I saw a job posting recently that asked the applicant writer to pick out all the clunky usages in the posting itself. It got me thinking.

We cherish clichés.

We all do, to one degree or another. We don’t mean to. We don’t want to. We do it anyway.

We do it and deny that we do. Or we say, I’ll excuse it just this once. Or we use the cliché as a placeholder until some better idea comes along…we’ll let it go, for now, and fix it in the rewrite. Sure.

Welcome to the writer’s infinite capacity for self-deception.

The trite phrase, emotion, reaction, combination of words: We excuse it as a harmless indulgence. We love the sound of it in our ears and on our lips. We forgive it as a sentimental, self-indulgent guilty pleasure. Sometimes, we convince ourselves that it just works there…so what’s the problem?

For the reader in me who is also a writer, nothing flicks the Off switch of my tolerance faster than a cliché. Looks that burn. Lumps in throats. On and on anon. I get a severe case of the icks. Even if the work is my own.

Do I use these too-easy devices? Yes. Do I let them live? God, I hope not for long.

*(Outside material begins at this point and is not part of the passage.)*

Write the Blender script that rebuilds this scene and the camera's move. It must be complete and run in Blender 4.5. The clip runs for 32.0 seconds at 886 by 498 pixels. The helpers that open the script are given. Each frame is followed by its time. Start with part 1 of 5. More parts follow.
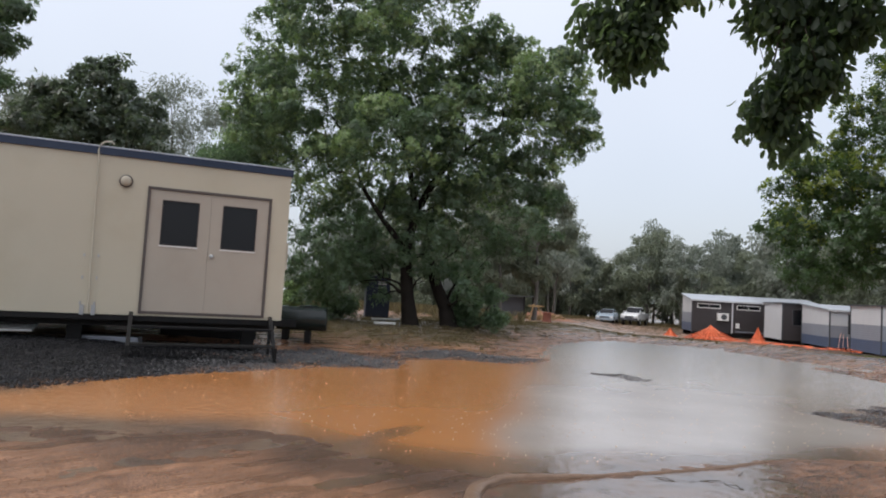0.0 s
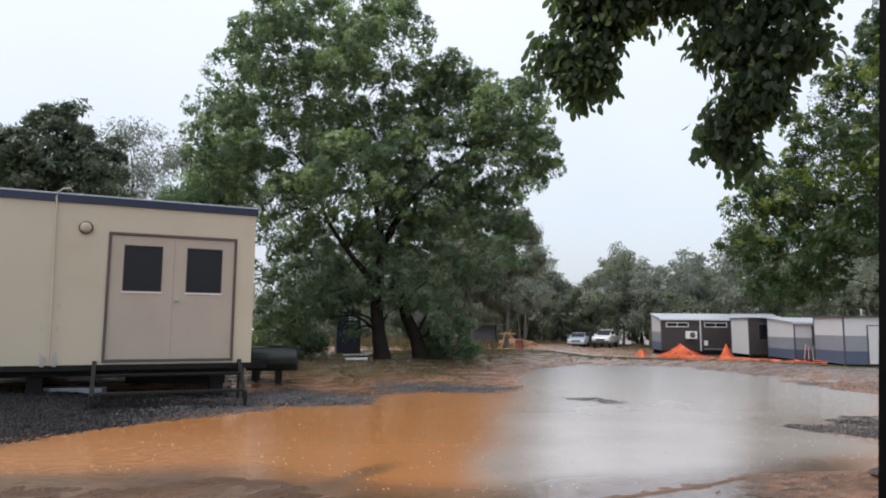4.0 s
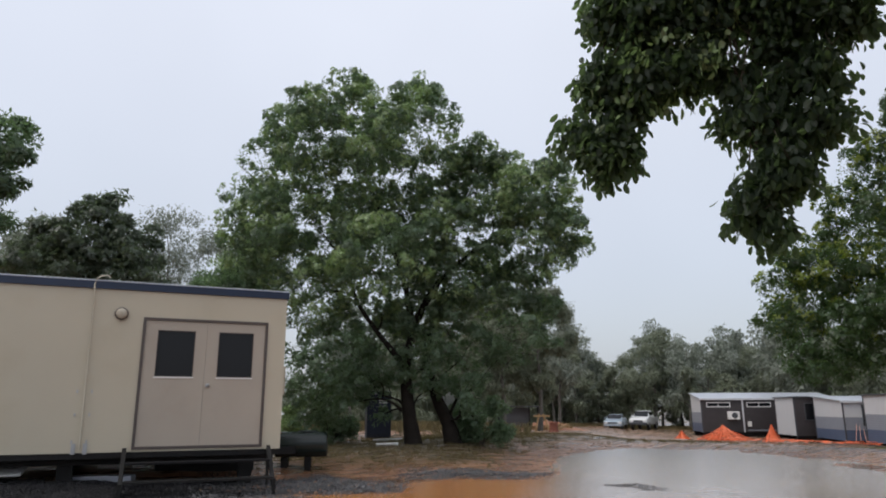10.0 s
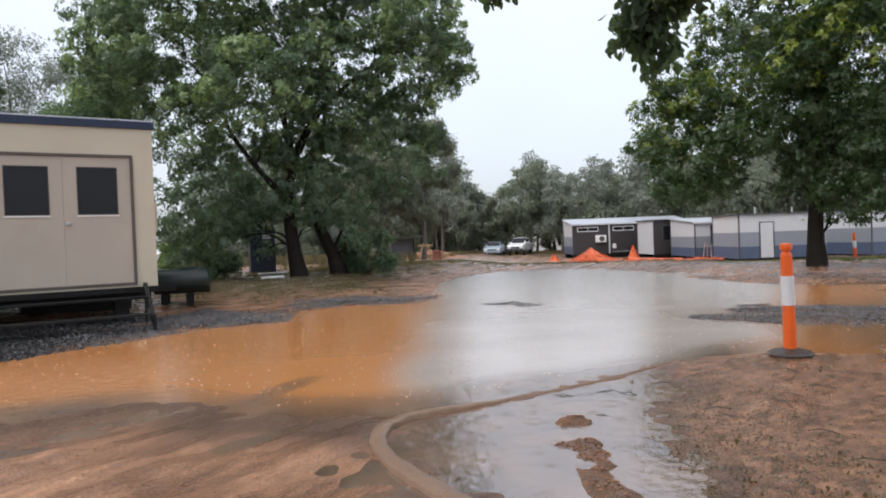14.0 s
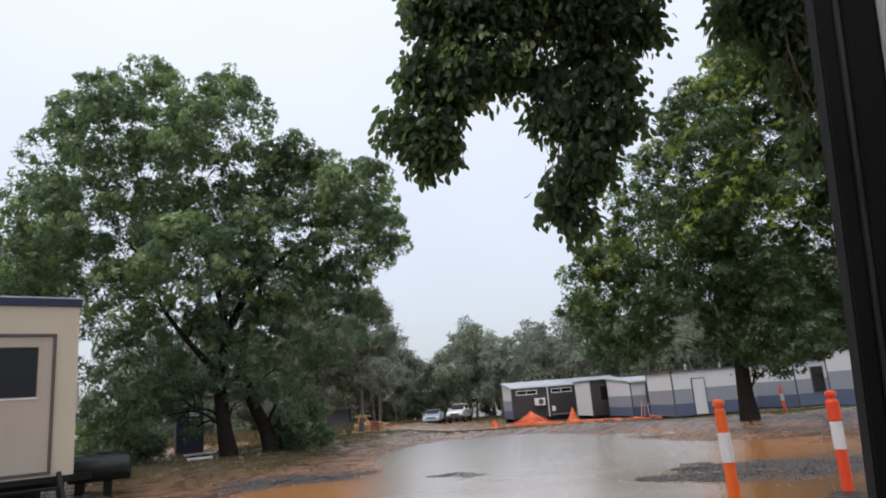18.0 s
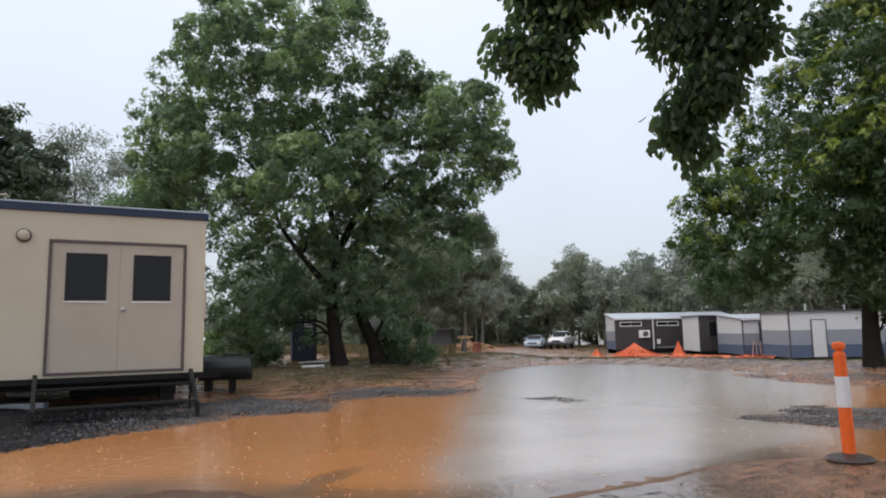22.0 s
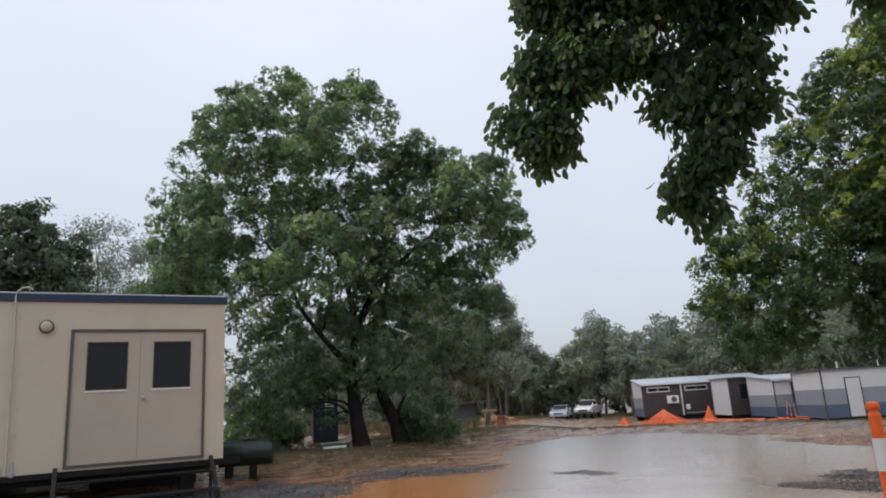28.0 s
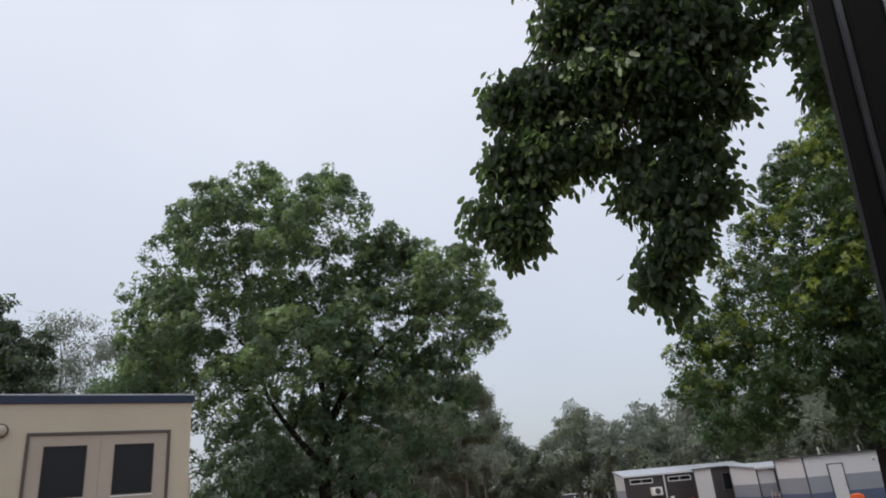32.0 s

I’m facing exactly this issue in the current reworking of a chapter. A character, in her POV, reacts to shocking but not-unexpected news. How do we express this? Even artfully expressed, the caught breath, the lump in the throat…they’re inexcusable. Coming up with some better way at this small moment is a chafing time-eater. It’s going to take patience and a step back and, most of all, time. There will be no moving forward while this stone remains in my shoe.

To leave a cliché on the page is laziness. It is evidence the writer’s boredom; of the failure of Idea. It is self-coddling of the worst kind. Away with them.

Is there a place on the shelf for these wicked little dolls? Maybe. A cultural cliché might, in passing, define a character’s contemporariness to the reader who doesn’t share it. Another example: A cliché exploited self-consciously, one that refers to its origin and plays upon its meaning , can be an interesting device for a close third-person voice. “I am using a cliché,” the device says, “but I am better and stronger than it is.”

It takes a skilled writer to turn a cliché on its head…perhaps a writer more skilled than I am. For now, I’ll just swallow around the lump in my throat, put my shoulder to the wheel, and struggle through. And before you’re tempted to wonder…yes, I knew that those were clichés.